The Noah Rule says: “Predicting rain doesn’t count, building an ark does.”
Buffett wrote this in the shareholder report to explain the big mistake he made that year. Berkshire Hathaway had a terrible year, further exacerbated by the events of 9/11. Buffett was explaining that he had actually predicted many of the market events that happened before that fateful day, but he “didn’t convert thought to action” as he wrote, thus violating the Noah Rule (the rain came as he expected but he hadn’t built an ark).
Reflecting on this, I think there’s an important lesson here for any leader that believes he or she will be facing adversity and strong headwinds in the future. Here’s how to apply the Noah Rule to your business in three steps, based on my three decades of business experience.
1. Have the discipline to do scenario planning.
Some of the most disciplined leaders I ever worked for were skilled at annual scenario planning. They’d gather the team in a room for a few days to flesh out scenarios of what competitive action might take place in the next year or what competitive response would be to our key initiatives (things like our decision to increase prices, for example).
The scenario planning session would have as the base a crisp “state of the union” summary report, written and distributed in advance for background and to establish a common starting point.
Experts across disciplines were invited to the session, including key players from finance, consumer research, sales, product supply, and more–even people outside our company or industry. The point was to get smart people with a diverse set of experiences in a room to predict what might happen in the face of anticipated important events. The sessions forced people to think like the competitor and/or to spend time thinking about potential future events and then generate multiple outcome scenarios. For example, competition could do A, B, or C in the face of a price increase.
Next up, step two, the one that Buffett missed.
2. Build action plans for each scenario.
Once you’re armed with robust scenarios of possible outcomes, you have to build action plans for each scenario; i.e., “What if this scenario pans out, what specifically will we do?” The multiple points of view from different job functions help tremendously here as well, because each stakeholder will contribute a slightly different set of things they need to do for their “slice of the world.”
When talked through as a whole, this procedure thus creates more well-rounded, better integrated action plans. What’s the point of scenario planning if you’re not clear on who does what next if any given scenario comes to fruition?
Now for the most important part.
3. Take action accordingly.
The best action plans have clear “default to go” triggers in them. If this happens, then take that action. Alignment is already in place. Nobody to scramble to for approval. No resources to scurry to dig up. If event A occurs, everything is already in line to execute the corresponding pre-planned action.

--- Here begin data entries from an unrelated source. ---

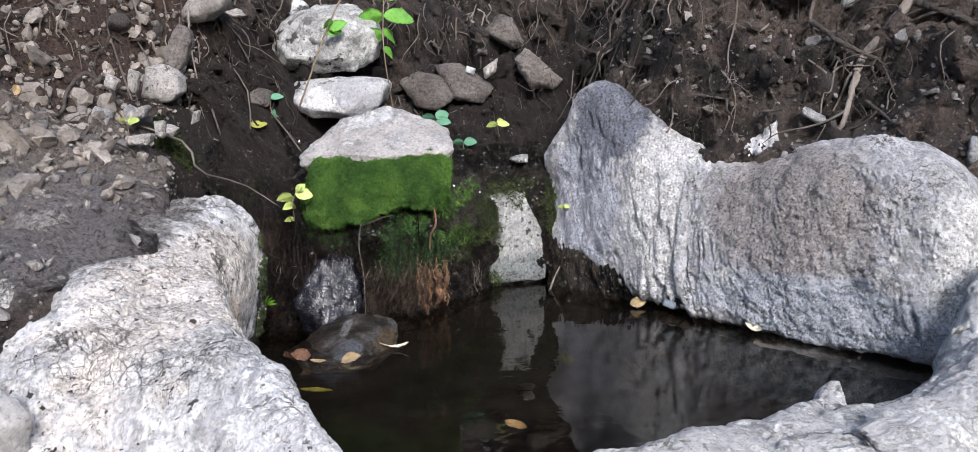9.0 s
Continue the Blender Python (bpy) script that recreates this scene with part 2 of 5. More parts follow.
M_PITTED = surface("lichen_pitted_stone", ((0.3, (0.34, 0.34, 0.33)), (0.5, (0.50, 0.50, 0.48)), (0.7, (0.62, 0.62, 0.60))), 9, 120, crease_shade=0.7, bump=1.0, depth=0.012, fine=0.5, flake=((0.60, 0.60, 0.57), 0.46, 0.52, 14), speck=((0.05, 0.045, 0.04), 0.57, 0.60, 30))
M_BLUE = surface("blue_grey_stone", ((0.3, (0.36, 0.40, 0.42)), (0.5, (0.53, 0.575, 0.595)), (0.7, (0.72, 0.74, 0.745))), 9, 130, bump=1.0, depth=0.018, fine=0.7, crease_shade=0.35, crackle=((0.4, 0.4, 0.4), 30, 0.04, 0.50), vein=((0.10, 0.10, 0.10), 7, 0.012), flake=((0.66, 0.66, 0.66), 0.53, 0.57, 15))
M_WEDGE = surface("grey_tan_stone", ((0.3, (0.32, 0.31, 0.29)), (0.5, (0.45, 0.435, 0.41)), (0.7, (0.60, 0.585, 0.56))), 8, 130, bump=0.8, depth=0.012, fine=0.55, vein=((0.12, 0.12, 0.12), 6, 0.012), flake=((0.66, 0.65, 0.63), 0.55, 0.59, 14),
                  # left facet tinted darker, with a pale band along the front arris
                  zones=(((-.80, 2.02, .27), (.035, .2, .06), (0.33, 0.35, 0.37), 0.8), ((-.765, 1.95, .24), (.014, .1, .05), (0.62, 0.66, 0.70), 0.8)))
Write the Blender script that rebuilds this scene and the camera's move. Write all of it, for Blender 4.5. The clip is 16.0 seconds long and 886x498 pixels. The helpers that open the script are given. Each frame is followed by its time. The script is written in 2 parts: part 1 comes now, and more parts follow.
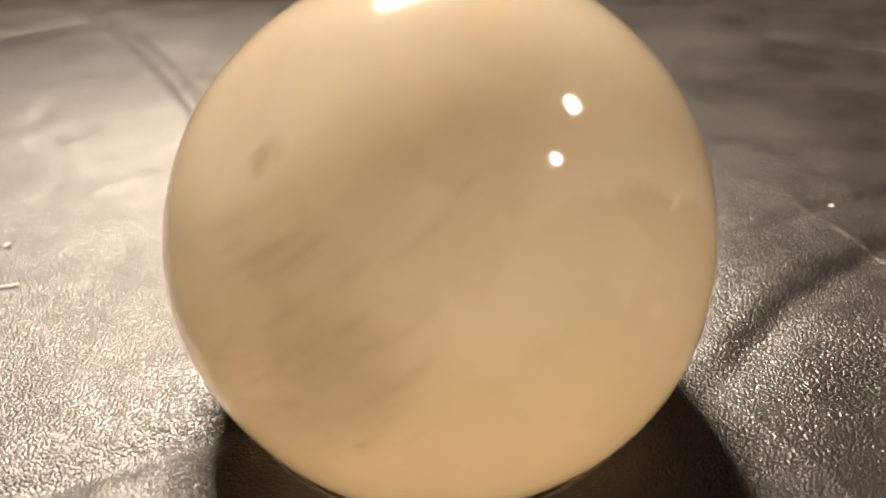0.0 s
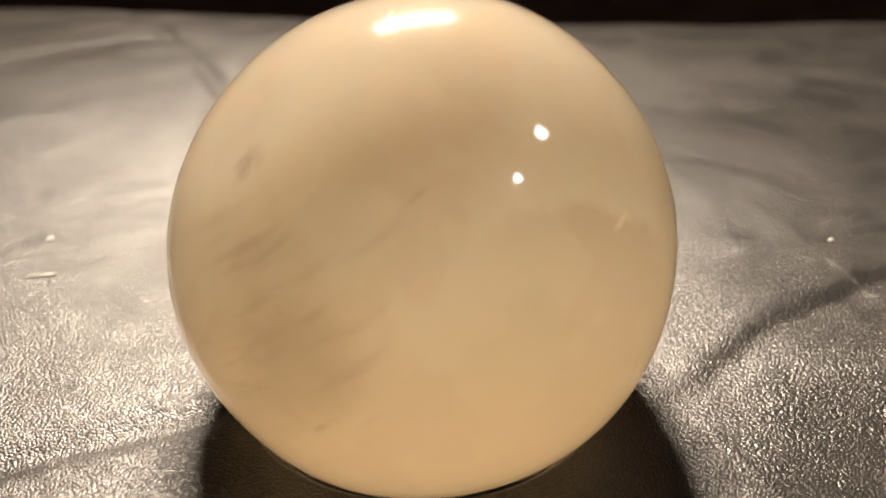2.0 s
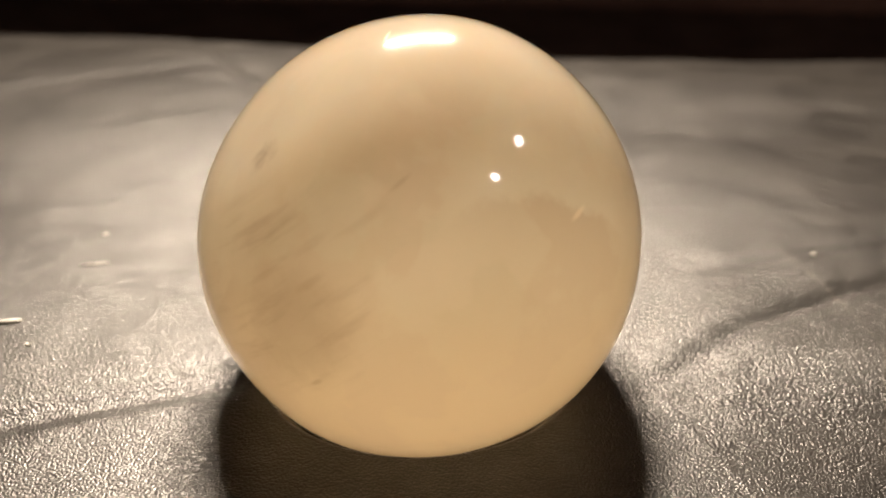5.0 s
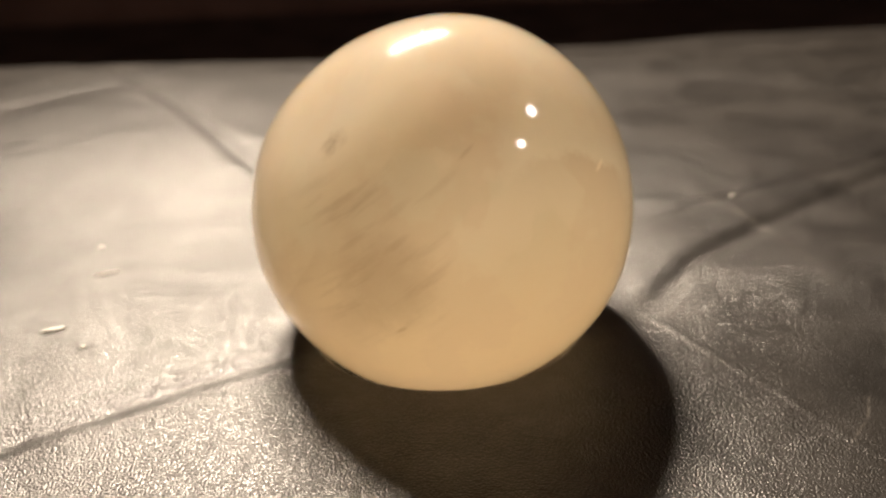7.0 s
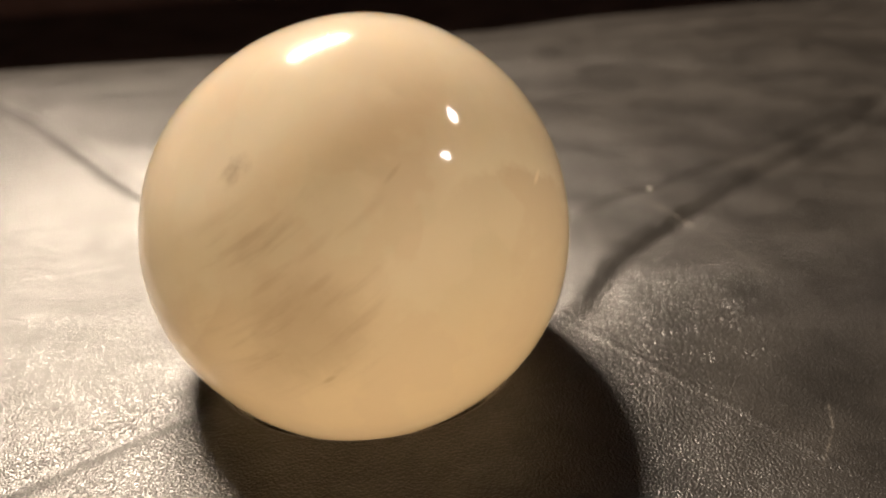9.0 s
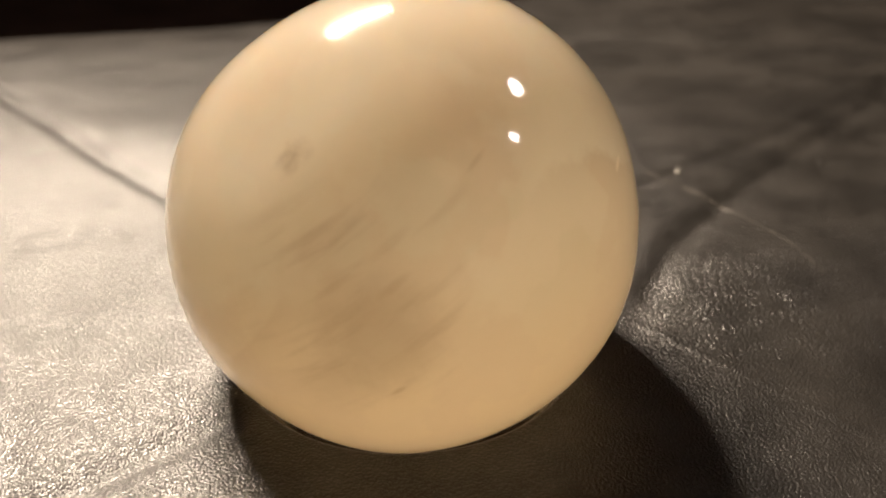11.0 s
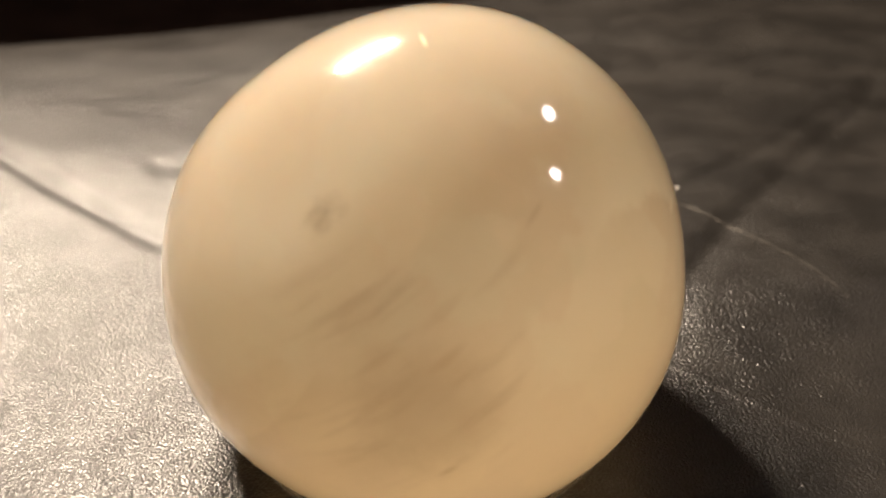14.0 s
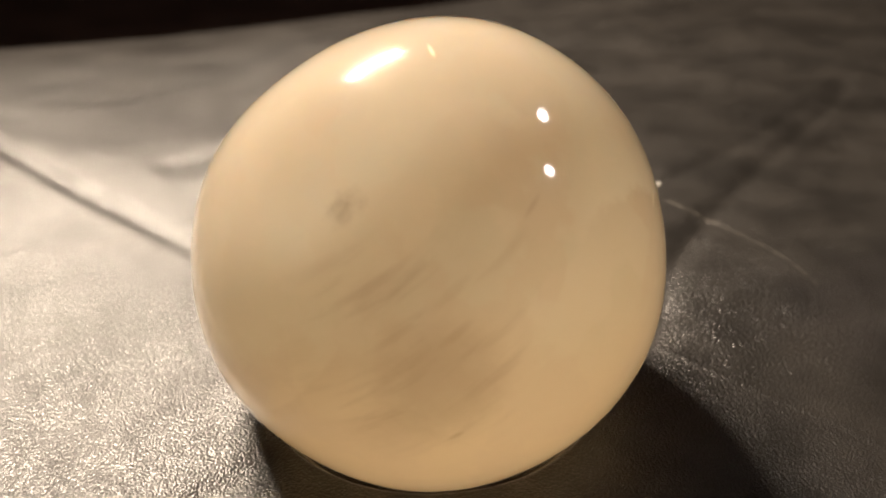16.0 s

Another version of this is what’s known as the “lead market.” If you’re planning to launch a product nationally but you want to test it first, test it in Syracuse, New York, first, for example. If that lead market performs well, there’s no aligning anyone–you “default to go” and execute the launch nationally. If it flops, you have plans ready to go to gracefully exit that market and shut the project down. In other words, if the rain comes, the ark is already built and ready to board.
So when adversity comes roaring in, have that ark ready so you don’t drown.
So, what are you doing for job, your career, your business? Tariffs. Impeachments. Purchase Markets. Elections. Recessions. Refi Booms. Expansions. The winds of change are already blowing. Are you collecting the wood for your Ark?
One of my previous employers had a great system for this. The CEO had previously attended leadership work with the author Gino Wickman. As explain in Wickman’s excellent book “Traction”, it essential to get the key personnel together quarterly for off-site planning.
As Wickman explains, people will naturally lose some element of focus on goals every 90 days. To some extent at least. It’s just sooo easy to get distracted by the minutia. So he preached the benefits of going off-site every quarter to set the “Rocks” – or the key preformance indicators in the coming quarter. The last exercise of the day was essentially invoking The Noah Rule.
Since it was a mortgage company, the question was “How do the predictions, needs, and Rocks change if rates go up .5% or 1%?”